begin

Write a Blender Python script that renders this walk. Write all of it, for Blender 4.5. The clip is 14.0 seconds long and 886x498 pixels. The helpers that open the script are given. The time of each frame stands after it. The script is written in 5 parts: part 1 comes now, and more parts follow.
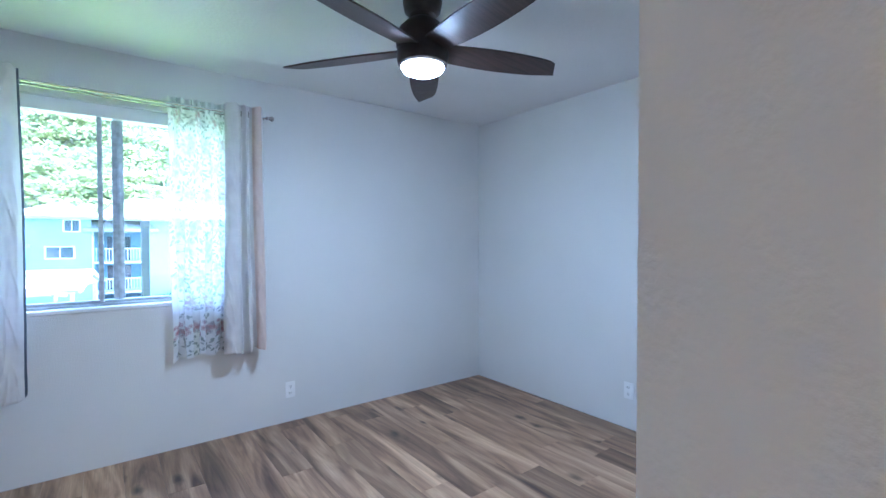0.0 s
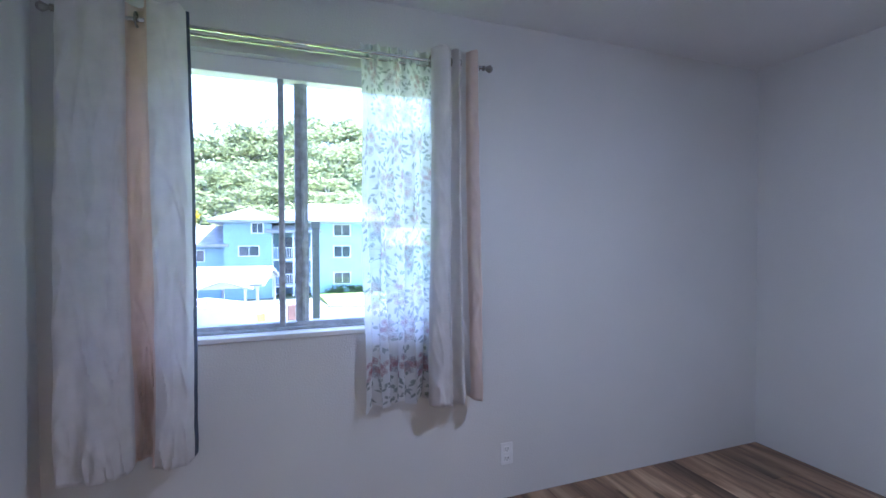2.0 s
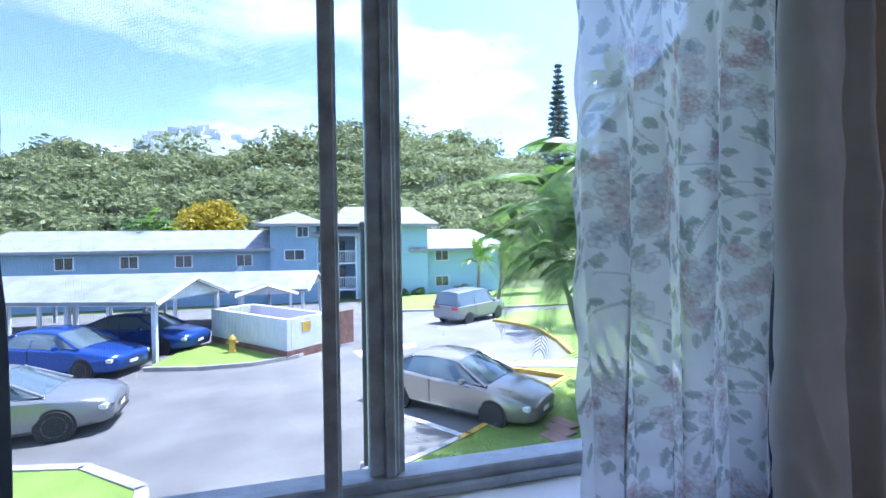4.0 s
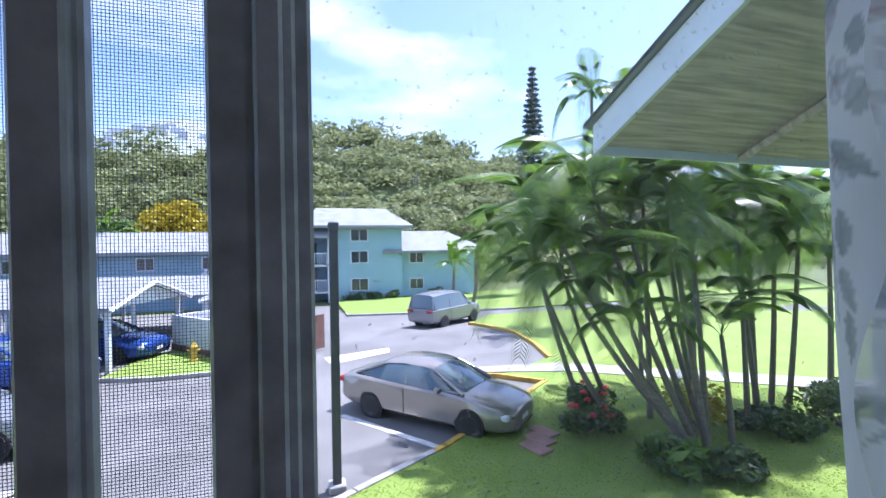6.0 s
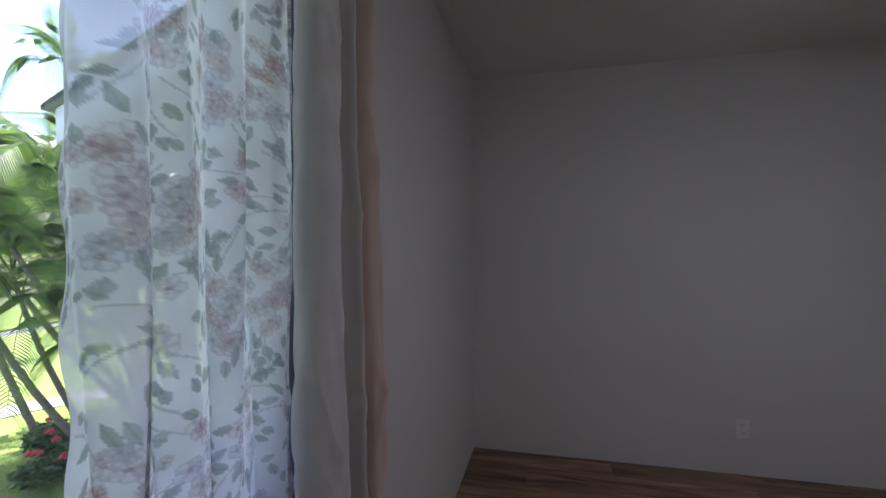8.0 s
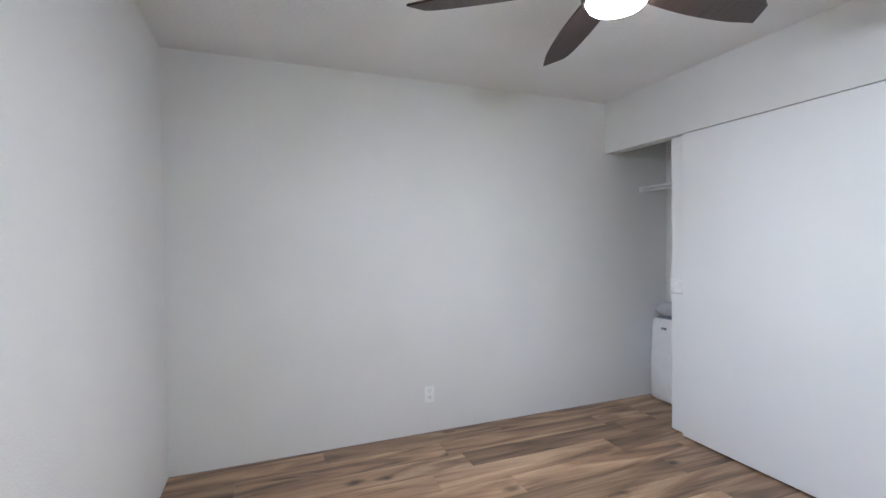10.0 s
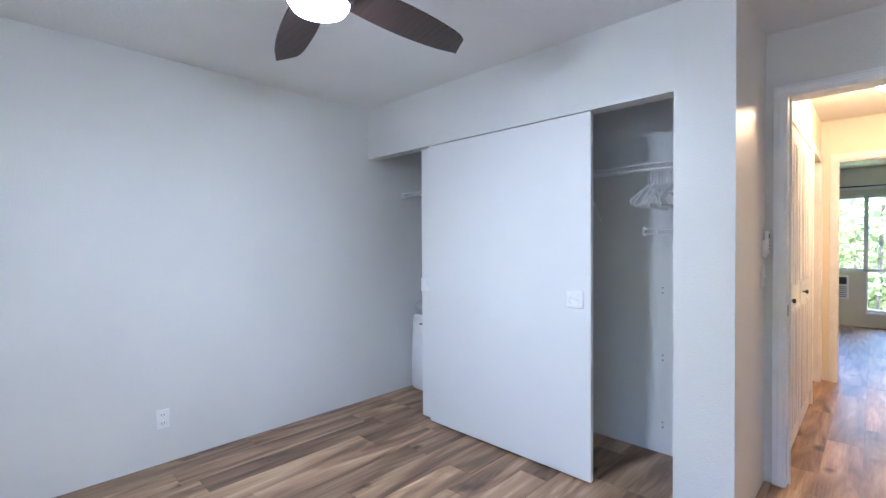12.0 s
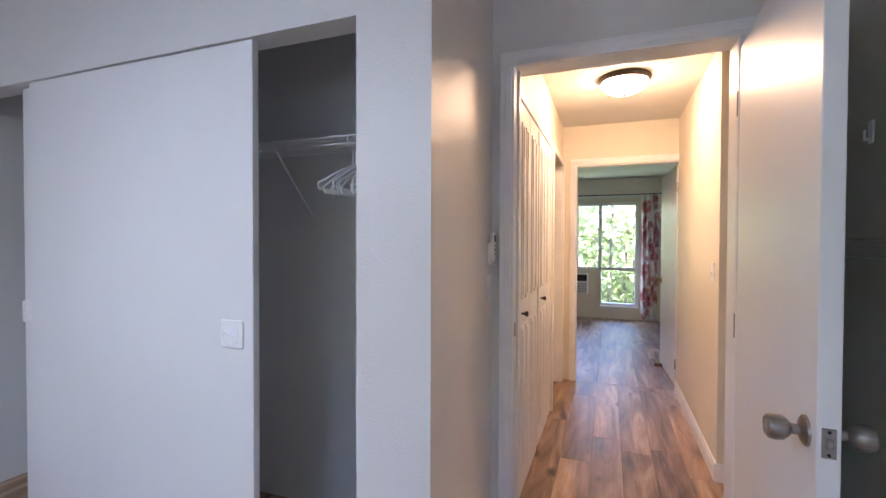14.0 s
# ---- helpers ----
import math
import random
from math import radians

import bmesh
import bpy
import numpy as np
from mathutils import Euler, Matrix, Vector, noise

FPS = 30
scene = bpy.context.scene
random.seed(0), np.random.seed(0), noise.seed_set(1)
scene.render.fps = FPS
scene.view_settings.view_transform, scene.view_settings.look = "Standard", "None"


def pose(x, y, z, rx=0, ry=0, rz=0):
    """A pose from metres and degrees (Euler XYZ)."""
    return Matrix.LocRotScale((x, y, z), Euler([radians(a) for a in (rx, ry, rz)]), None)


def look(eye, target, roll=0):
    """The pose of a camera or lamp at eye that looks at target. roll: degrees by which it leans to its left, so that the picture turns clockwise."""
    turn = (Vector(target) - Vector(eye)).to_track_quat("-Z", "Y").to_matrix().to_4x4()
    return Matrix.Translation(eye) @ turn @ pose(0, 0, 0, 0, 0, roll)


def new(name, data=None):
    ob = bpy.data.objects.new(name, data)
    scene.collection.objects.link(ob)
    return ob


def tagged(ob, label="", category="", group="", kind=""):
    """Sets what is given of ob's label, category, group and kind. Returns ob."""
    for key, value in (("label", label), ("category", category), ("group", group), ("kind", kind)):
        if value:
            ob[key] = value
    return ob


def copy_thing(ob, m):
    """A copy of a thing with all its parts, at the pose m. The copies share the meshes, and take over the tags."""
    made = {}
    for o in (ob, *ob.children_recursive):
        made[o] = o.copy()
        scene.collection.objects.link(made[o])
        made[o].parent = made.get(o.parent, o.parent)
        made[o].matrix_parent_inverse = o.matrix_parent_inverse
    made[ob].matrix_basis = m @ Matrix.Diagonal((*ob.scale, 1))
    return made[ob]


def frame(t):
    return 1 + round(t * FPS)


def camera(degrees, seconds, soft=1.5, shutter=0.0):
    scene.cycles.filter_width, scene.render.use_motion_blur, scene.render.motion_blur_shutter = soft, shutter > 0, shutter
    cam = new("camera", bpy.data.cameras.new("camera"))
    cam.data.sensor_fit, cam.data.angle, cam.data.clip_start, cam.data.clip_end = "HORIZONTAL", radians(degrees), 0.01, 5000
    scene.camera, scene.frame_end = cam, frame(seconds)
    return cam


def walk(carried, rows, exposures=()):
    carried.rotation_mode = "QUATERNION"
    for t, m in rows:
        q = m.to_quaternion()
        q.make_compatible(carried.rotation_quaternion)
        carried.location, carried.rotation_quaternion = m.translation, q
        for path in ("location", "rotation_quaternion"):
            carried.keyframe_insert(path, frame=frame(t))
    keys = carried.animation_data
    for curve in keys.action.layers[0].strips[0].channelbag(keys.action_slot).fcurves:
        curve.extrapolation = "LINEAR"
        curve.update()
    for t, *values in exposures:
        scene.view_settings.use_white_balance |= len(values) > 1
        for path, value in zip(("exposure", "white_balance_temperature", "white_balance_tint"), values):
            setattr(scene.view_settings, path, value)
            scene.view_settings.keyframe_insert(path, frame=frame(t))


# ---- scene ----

end

● Exercise task:
From the data above, write out everything exactly except the pictures.

● Solution:
Write a Blender Python script that renders this walk. Write all of it, for Blender 4.5. The clip is 14.0 seconds long and 886x498 pixels. The helpers that open the script are given. The time of each frame stands after it. The script is written in 5 parts: part 1 comes now, and more parts follow.
0.0 s
2.0 s
4.0 s
6.0 s
8.0 s
10.0 s
12.0 s
14.0 s
# ---- helpers ----
import math
import random
from math import radians

import bmesh
import bpy
import numpy as np
from mathutils import Euler, Matrix, Vector, noise

FPS = 30
scene = bpy.context.scene
random.seed(0), np.random.seed(0), noise.seed_set(1)
scene.render.fps = FPS
scene.view_settings.view_transform, scene.view_settings.look = "Standard", "None"


def pose(x, y, z, rx=0, ry=0, rz=0):
    """A pose from metres and degrees (Euler XYZ)."""
    return Matrix.LocRotScale((x, y, z), Euler([radians(a) for a in (rx, ry, rz)]), None)


def look(eye, target, roll=0):
    """The pose of a camera or lamp at eye that looks at target. roll: degrees by which it leans to its left, so that the picture turns clockwise."""
    turn = (Vector(target) - Vector(eye)).to_track_quat("-Z", "Y").to_matrix().to_4x4()
    return Matrix.Translation(eye) @ turn @ pose(0, 0, 0, 0, 0, roll)


def new(name, data=None):
    ob = bpy.data.objects.new(name, data)
    scene.collection.objects.link(ob)
    return ob


def tagged(ob, label="", category="", group="", kind=""):
    """Sets what is given of ob's label, category, group and kind. Returns ob."""
    for key, value in (("label", label), ("category", category), ("group", group), ("kind", kind)):
        if value:
            ob[key] = value
    return ob


def copy_thing(ob, m):
    """A copy of a thing with all its parts, at the pose m. The copies share the meshes, and take over the tags."""
    made = {}
    for o in (ob, *ob.children_recursive):
        made[o] = o.copy()
        scene.collection.objects.link(made[o])
        made[o].parent = made.get(o.parent, o.parent)
        made[o].matrix_parent_inverse = o.matrix_parent_inverse
    made[ob].matrix_basis = m @ Matrix.Diagonal((*ob.scale, 1))
    return made[ob]


def frame(t):
    return 1 + round(t * FPS)


def camera(degrees, seconds, soft=1.5, shutter=0.0):
    scene.cycles.filter_width, scene.render.use_motion_blur, scene.render.motion_blur_shutter = soft, shutter > 0, shutter
    cam = new("camera", bpy.data.cameras.new("camera"))
    cam.data.sensor_fit, cam.data.angle, cam.data.clip_start, cam.data.clip_end = "HORIZONTAL", radians(degrees), 0.01, 5000
    scene.camera, scene.frame_end = cam, frame(seconds)
    return cam


def walk(carried, rows, exposures=()):
    carried.rotation_mode = "QUATERNION"
    for t, m in rows:
        q = m.to_quaternion()
        q.make_compatible(carried.rotation_quaternion)
        carried.location, carried.rotation_quaternion = m.translation, q
        for path in ("location", "rotation_quaternion"):
            carried.keyframe_insert(path, frame=frame(t))
    keys = carried.animation_data
    for curve in keys.action.layers[0].strips[0].channelbag(keys.action_slot).fcurves:
        curve.extrapolation = "LINEAR"
        curve.update()
    for t, *values in exposures:
        scene.view_settings.use_white_balance |= len(values) > 1
        for path, value in zip(("exposure", "white_balance_temperature", "white_balance_tint"), values):
            setattr(scene.view_settings, path, value)
            scene.view_settings.keyframe_insert(path, frame=frame(t))


# ---- scene ----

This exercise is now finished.